***** Given information
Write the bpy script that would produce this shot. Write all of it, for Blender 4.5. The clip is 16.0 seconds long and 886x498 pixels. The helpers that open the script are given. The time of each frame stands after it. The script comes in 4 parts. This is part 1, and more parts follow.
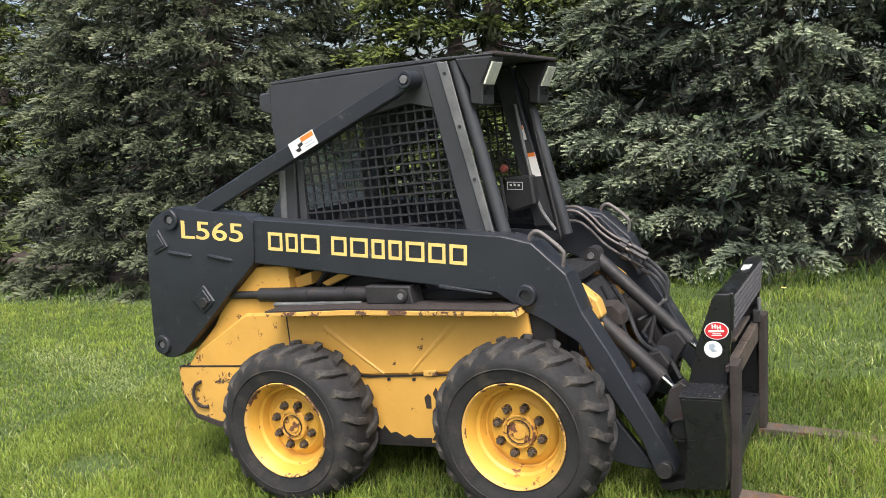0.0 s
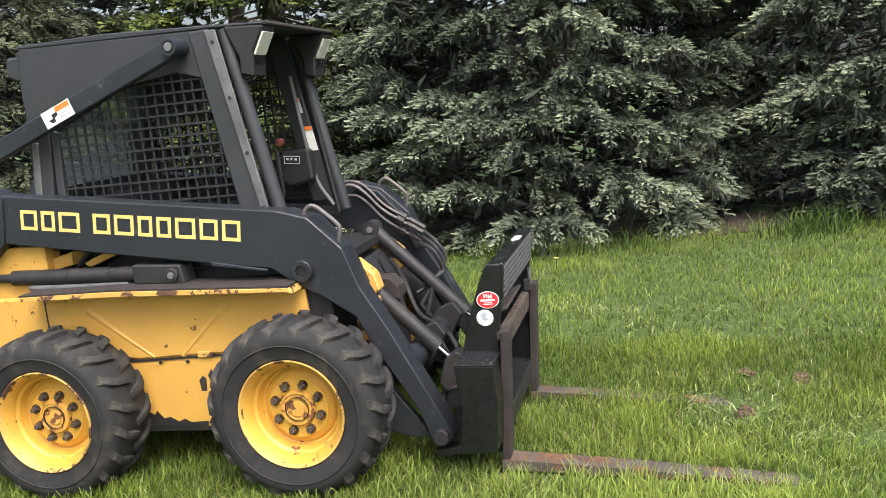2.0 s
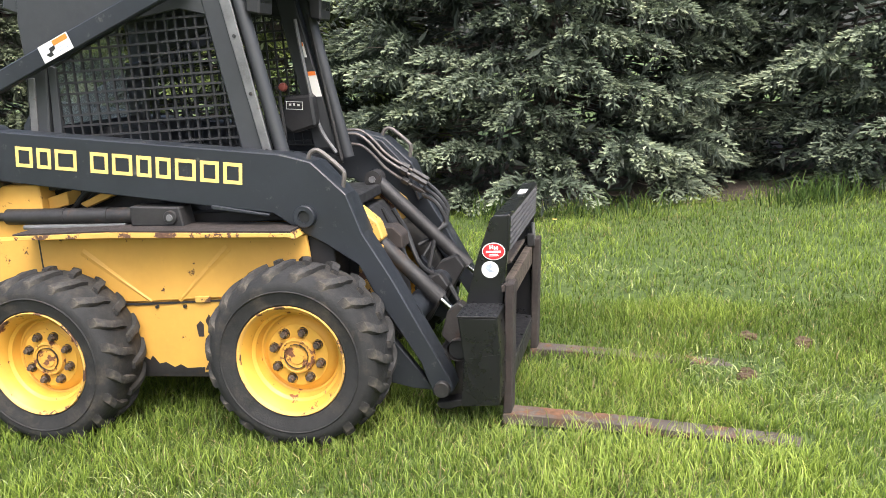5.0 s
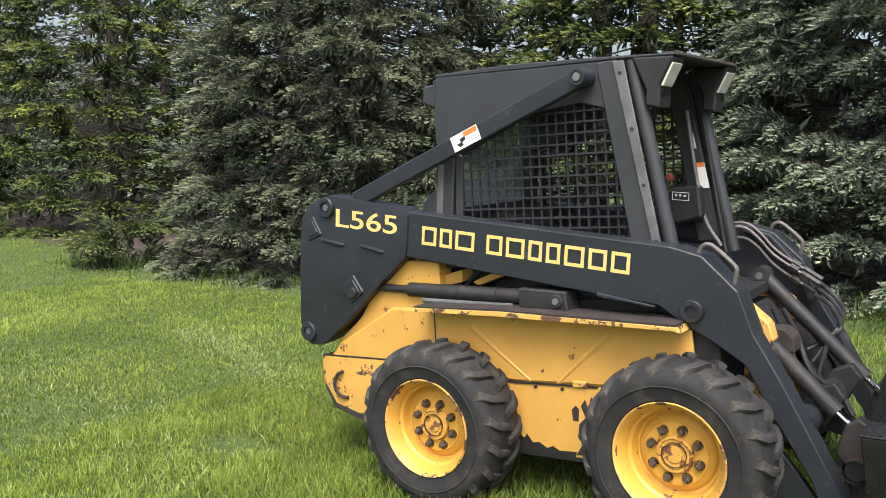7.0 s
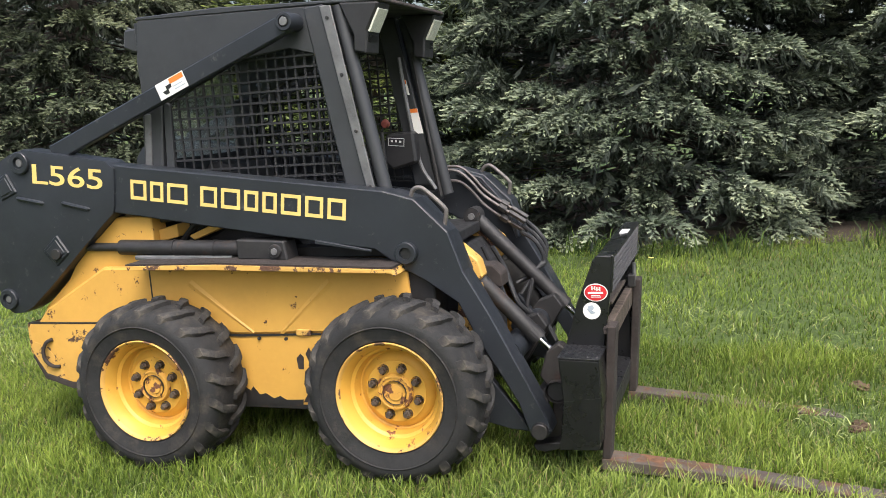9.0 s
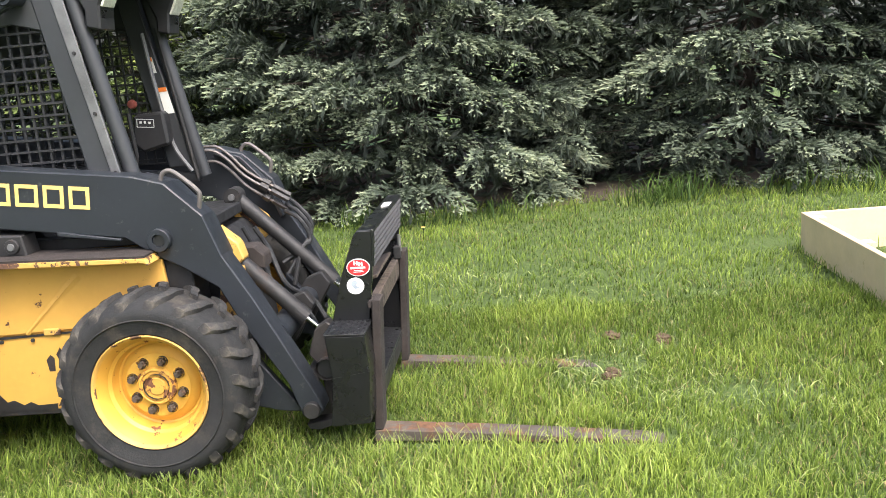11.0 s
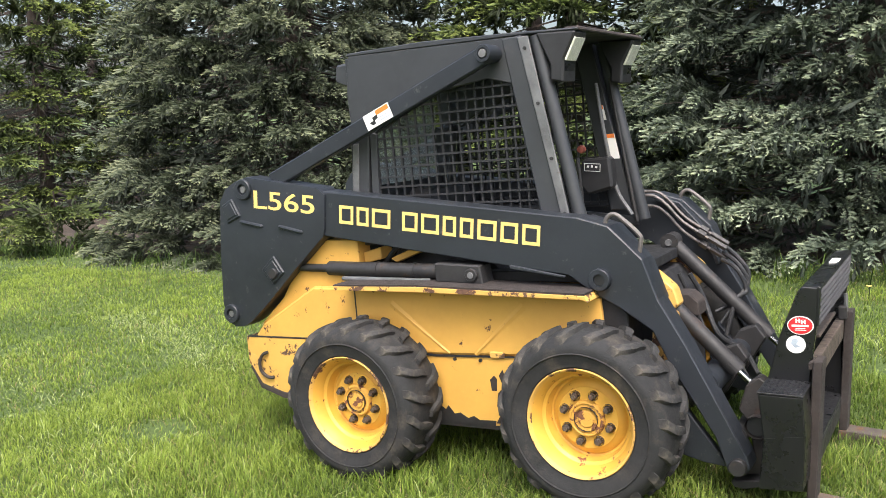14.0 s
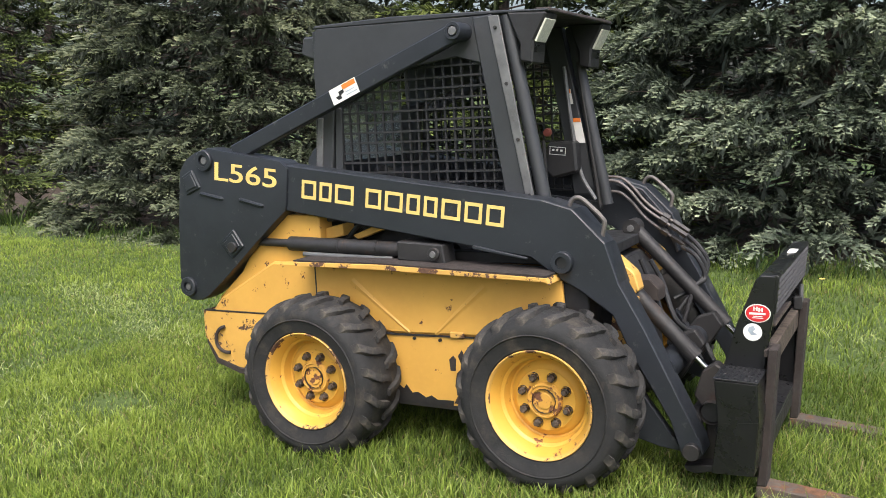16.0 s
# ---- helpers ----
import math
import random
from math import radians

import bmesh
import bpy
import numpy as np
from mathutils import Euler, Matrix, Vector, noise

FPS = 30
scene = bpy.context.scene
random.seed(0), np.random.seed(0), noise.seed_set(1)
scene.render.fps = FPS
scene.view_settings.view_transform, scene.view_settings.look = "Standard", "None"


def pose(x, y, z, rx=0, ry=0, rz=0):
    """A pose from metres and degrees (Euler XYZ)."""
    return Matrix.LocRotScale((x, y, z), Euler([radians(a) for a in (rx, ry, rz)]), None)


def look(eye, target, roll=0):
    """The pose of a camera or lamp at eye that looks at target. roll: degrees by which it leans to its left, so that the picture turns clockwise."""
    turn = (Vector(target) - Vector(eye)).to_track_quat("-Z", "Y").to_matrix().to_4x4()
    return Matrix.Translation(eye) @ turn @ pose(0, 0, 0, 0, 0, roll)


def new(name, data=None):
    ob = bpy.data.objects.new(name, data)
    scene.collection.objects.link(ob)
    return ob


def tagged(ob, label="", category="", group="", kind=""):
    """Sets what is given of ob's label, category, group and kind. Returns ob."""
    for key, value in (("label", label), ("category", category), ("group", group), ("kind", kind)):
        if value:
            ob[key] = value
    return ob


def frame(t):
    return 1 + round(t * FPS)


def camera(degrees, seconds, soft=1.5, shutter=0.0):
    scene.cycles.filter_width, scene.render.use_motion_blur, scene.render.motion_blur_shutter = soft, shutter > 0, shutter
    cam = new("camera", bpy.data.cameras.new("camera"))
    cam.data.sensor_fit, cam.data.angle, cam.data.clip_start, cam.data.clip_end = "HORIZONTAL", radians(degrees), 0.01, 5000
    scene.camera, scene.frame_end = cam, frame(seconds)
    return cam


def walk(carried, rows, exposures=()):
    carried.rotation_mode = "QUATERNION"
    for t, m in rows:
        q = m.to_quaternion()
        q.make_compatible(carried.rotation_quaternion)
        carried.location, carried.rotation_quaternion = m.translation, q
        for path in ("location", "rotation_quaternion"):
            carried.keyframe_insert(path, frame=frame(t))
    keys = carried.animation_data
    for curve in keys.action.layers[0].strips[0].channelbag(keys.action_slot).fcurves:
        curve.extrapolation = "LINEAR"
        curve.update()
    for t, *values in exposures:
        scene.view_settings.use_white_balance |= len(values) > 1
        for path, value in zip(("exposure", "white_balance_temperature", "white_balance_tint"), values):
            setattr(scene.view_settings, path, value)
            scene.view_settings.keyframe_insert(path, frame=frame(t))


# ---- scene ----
cam = camera(52.43, 16.0, soft=0.8)
# The lawn slopes: the loader stands nose-up on it by SLOPE degrees.
SLOPE = -4.5
LEVEL = pose(0, 0, 0, 0, SLOPE, 0)
# seconds, eye, target, roll
PATH = [
    (0.00, (2.390, -3.220, 1.750), (1.513, -1.446, 1.461), -2.80),
    (0.50, (2.423, -3.224, 1.752), (1.613, -1.421, 1.448), -2.65),
    (1.00, (2.422, -3.193, 1.744), (1.708, -1.350, 1.437), -2.95),
    (1.50, (2.453, -3.202, 1.752), (1.888, -1.311, 1.423), -2.73),
    (2.00, (2.444, -3.171, 1.731), (2.000, -1.254, 1.374), -1.73),
    (2.50, (2.475, -3.167, 1.734), (2.108, -1.241, 1.336), -0.79),
    (3.00, (2.498, -3.148, 1.717), (2.265, -1.205, 1.304), -0.32),
    (3.20, (2.489, -3.123, 1.715), (2.337, -1.175, 1.289), -0.04),
    (3.73, (2.472, -3.118, 1.702), (2.395, -1.169, 1.263), 0.30),
    (4.25, (2.428, -3.120, 1.679), (2.281, -1.175, 1.239), 0.32),
    (4.78, (2.381, -3.125, 1.658), (2.053, -1.200, 1.226), 0.18),
    (5.30, (2.353, -3.130, 1.651), (1.777, -1.262, 1.230), 0.05),
    (5.50, (2.340, -3.136, 1.652), (1.630, -1.310, 1.252), 0.14),
    (6.00, (2.301, -3.147, 1.668), (1.380, -1.419, 1.262), -0.03),
    (6.50, (2.237, -3.169, 1.680), (1.126, -1.541, 1.341), 0.52),
    (7.00, (2.206, -3.184, 1.695), (1.088, -1.546, 1.434), 0.40),
    (7.50, (2.217, -3.192, 1.687), (1.202, -1.485, 1.447), 0.44),
    (8.00, (2.249, -3.159, 1.684), (1.426, -1.362, 1.377), -2.36),
    (8.50, (2.275, -3.146, 1.679), (1.570, -1.302, 1.355), -0.22),
    (9.00, (2.305, -3.120, 1.674), (1.697, -1.250, 1.312), 0.21),
    (9.50, (2.343, -3.119, 1.681), (1.885, -1.209, 1.304), -0.41),
    (10.00, (2.379, -3.121, 1.683), (2.051, -1.188, 1.286), -0.42),
    (10.20, (2.398, -3.081, 1.681), (2.104, -1.146, 1.273), -0.84),
    (10.72, (2.403, -3.079, 1.682), (2.216, -1.133, 1.261), -0.91),
    (11.25, (2.397, -3.085, 1.686), (2.270, -1.134, 1.266), -0.63),
    (11.78, (2.387, -3.094, 1.690), (2.249, -1.141, 1.281), -0.26),
    (12.30, (2.382, -3.100, 1.692), (2.137, -1.154, 1.300), -0.06),
    (12.50, (2.387, -3.106, 1.695), (2.076, -1.167, 1.316), -0.25),
    (13.00, (2.375, -3.115, 1.694), (1.917, -1.203, 1.326), -0.04),
    (13.50, (2.361, -3.126, 1.706), (1.653, -1.283, 1.384), 0.13),
    (14.00, (2.344, -3.156, 1.714), (1.333, -1.460, 1.395), -1.12),
    (14.50, (2.329, -3.178, 1.701), (1.191, -1.567, 1.368), 0.02),
    (15.00, (2.310, -3.150, 1.698), (1.178, -1.536, 1.361), 0.52),
    (15.50, (2.331, -3.172, 1.692), (1.275, -1.513, 1.327), 0.50),
    (16.00, (2.319, -3.148, 1.692), (1.391, -1.413, 1.336), 1.14),
]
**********
> Exercise instructions
Extract all the data above exactly, excluding every picture.

> Written reply
Write the bpy script that would produce this shot. Write all of it, for Blender 4.5. The clip is 16.0 seconds long and 886x498 pixels. The helpers that open the script are given. The time of each frame stands after it. The script comes in 4 parts. This is part 1, and more parts follow.
0.0 s
2.0 s
5.0 s
7.0 s
9.0 s
11.0 s
14.0 s
16.0 s
# ---- helpers ----
import math
import random
from math import radians

import bmesh
import bpy
import numpy as np
from mathutils import Euler, Matrix, Vector, noise

FPS = 30
scene = bpy.context.scene
random.seed(0), np.random.seed(0), noise.seed_set(1)
scene.render.fps = FPS
scene.view_settings.view_transform, scene.view_settings.look = "Standard", "None"


def pose(x, y, z, rx=0, ry=0, rz=0):
    """A pose from metres and degrees (Euler XYZ)."""
    return Matrix.LocRotScale((x, y, z), Euler([radians(a) for a in (rx, ry, rz)]), None)


def look(eye, target, roll=0):
    """The pose of a camera or lamp at eye that looks at target. roll: degrees by which it leans to its left, so that the picture turns clockwise."""
    turn = (Vector(target) - Vector(eye)).to_track_quat("-Z", "Y").to_matrix().to_4x4()
    return Matrix.Translation(eye) @ turn @ pose(0, 0, 0, 0, 0, roll)


def new(name, data=None):
    ob = bpy.data.objects.new(name, data)
    scene.collection.objects.link(ob)
    return ob


def tagged(ob, label="", category="", group="", kind=""):
    """Sets what is given of ob's label, category, group and kind. Returns ob."""
    for key, value in (("label", label), ("category", category), ("group", group), ("kind", kind)):
        if value:
            ob[key] = value
    return ob


def frame(t):
    return 1 + round(t * FPS)


def camera(degrees, seconds, soft=1.5, shutter=0.0):
    scene.cycles.filter_width, scene.render.use_motion_blur, scene.render.motion_blur_shutter = soft, shutter > 0, shutter
    cam = new("camera", bpy.data.cameras.new("camera"))
    cam.data.sensor_fit, cam.data.angle, cam.data.clip_start, cam.data.clip_end = "HORIZONTAL", radians(degrees), 0.01, 5000
    scene.camera, scene.frame_end = cam, frame(seconds)
    return cam


def walk(carried, rows, exposures=()):
    carried.rotation_mode = "QUATERNION"
    for t, m in rows:
        q = m.to_quaternion()
        q.make_compatible(carried.rotation_quaternion)
        carried.location, carried.rotation_quaternion = m.translation, q
        for path in ("location", "rotation_quaternion"):
            carried.keyframe_insert(path, frame=frame(t))
    keys = carried.animation_data
    for curve in keys.action.layers[0].strips[0].channelbag(keys.action_slot).fcurves:
        curve.extrapolation = "LINEAR"
        curve.update()
    for t, *values in exposures:
        scene.view_settings.use_white_balance |= len(values) > 1
        for path, value in zip(("exposure", "white_balance_temperature", "white_balance_tint"), values):
            setattr(scene.view_settings, path, value)
            scene.view_settings.keyframe_insert(path, frame=frame(t))


# ---- scene ----
cam = camera(52.43, 16.0, soft=0.8)
# The lawn slopes: the loader stands nose-up on it by SLOPE degrees.
SLOPE = -4.5
LEVEL = pose(0, 0, 0, 0, SLOPE, 0)
# seconds, eye, target, roll
PATH = [
    (0.00, (2.390, -3.220, 1.750), (1.513, -1.446, 1.461), -2.80),
    (0.50, (2.423, -3.224, 1.752), (1.613, -1.421, 1.448), -2.65),
    (1.00, (2.422, -3.193, 1.744), (1.708, -1.350, 1.437), -2.95),
    (1.50, (2.453, -3.202, 1.752), (1.888, -1.311, 1.423), -2.73),
    (2.00, (2.444, -3.171, 1.731), (2.000, -1.254, 1.374), -1.73),
    (2.50, (2.475, -3.167, 1.734), (2.108, -1.241, 1.336), -0.79),
    (3.00, (2.498, -3.148, 1.717), (2.265, -1.205, 1.304), -0.32),
    (3.20, (2.489, -3.123, 1.715), (2.337, -1.175, 1.289), -0.04),
    (3.73, (2.472, -3.118, 1.702), (2.395, -1.169, 1.263), 0.30),
    (4.25, (2.428, -3.120, 1.679), (2.281, -1.175, 1.239), 0.32),
    (4.78, (2.381, -3.125, 1.658), (2.053, -1.200, 1.226), 0.18),
    (5.30, (2.353, -3.130, 1.651), (1.777, -1.262, 1.230), 0.05),
    (5.50, (2.340, -3.136, 1.652), (1.630, -1.310, 1.252), 0.14),
    (6.00, (2.301, -3.147, 1.668), (1.380, -1.419, 1.262), -0.03),
    (6.50, (2.237, -3.169, 1.680), (1.126, -1.541, 1.341), 0.52),
    (7.00, (2.206, -3.184, 1.695), (1.088, -1.546, 1.434), 0.40),
    (7.50, (2.217, -3.192, 1.687), (1.202, -1.485, 1.447), 0.44),
    (8.00, (2.249, -3.159, 1.684), (1.426, -1.362, 1.377), -2.36),
    (8.50, (2.275, -3.146, 1.679), (1.570, -1.302, 1.355), -0.22),
    (9.00, (2.305, -3.120, 1.674), (1.697, -1.250, 1.312), 0.21),
    (9.50, (2.343, -3.119, 1.681), (1.885, -1.209, 1.304), -0.41),
    (10.00, (2.379, -3.121, 1.683), (2.051, -1.188, 1.286), -0.42),
    (10.20, (2.398, -3.081, 1.681), (2.104, -1.146, 1.273), -0.84),
    (10.72, (2.403, -3.079, 1.682), (2.216, -1.133, 1.261), -0.91),
    (11.25, (2.397, -3.085, 1.686), (2.270, -1.134, 1.266), -0.63),
    (11.78, (2.387, -3.094, 1.690), (2.249, -1.141, 1.281), -0.26),
    (12.30, (2.382, -3.100, 1.692), (2.137, -1.154, 1.300), -0.06),
    (12.50, (2.387, -3.106, 1.695), (2.076, -1.167, 1.316), -0.25),
    (13.00, (2.375, -3.115, 1.694), (1.917, -1.203, 1.326), -0.04),
    (13.50, (2.361, -3.126, 1.706), (1.653, -1.283, 1.384), 0.13),
    (14.00, (2.344, -3.156, 1.714), (1.333, -1.460, 1.395), -1.12),
    (14.50, (2.329, -3.178, 1.701), (1.191, -1.567, 1.368), 0.02),
    (15.00, (2.310, -3.150, 1.698), (1.178, -1.536, 1.361), 0.52),
    (15.50, (2.331, -3.172, 1.692), (1.275, -1.513, 1.327), 0.50),
    (16.00, (2.319, -3.148, 1.692), (1.391, -1.413, 1.336), 1.14),
]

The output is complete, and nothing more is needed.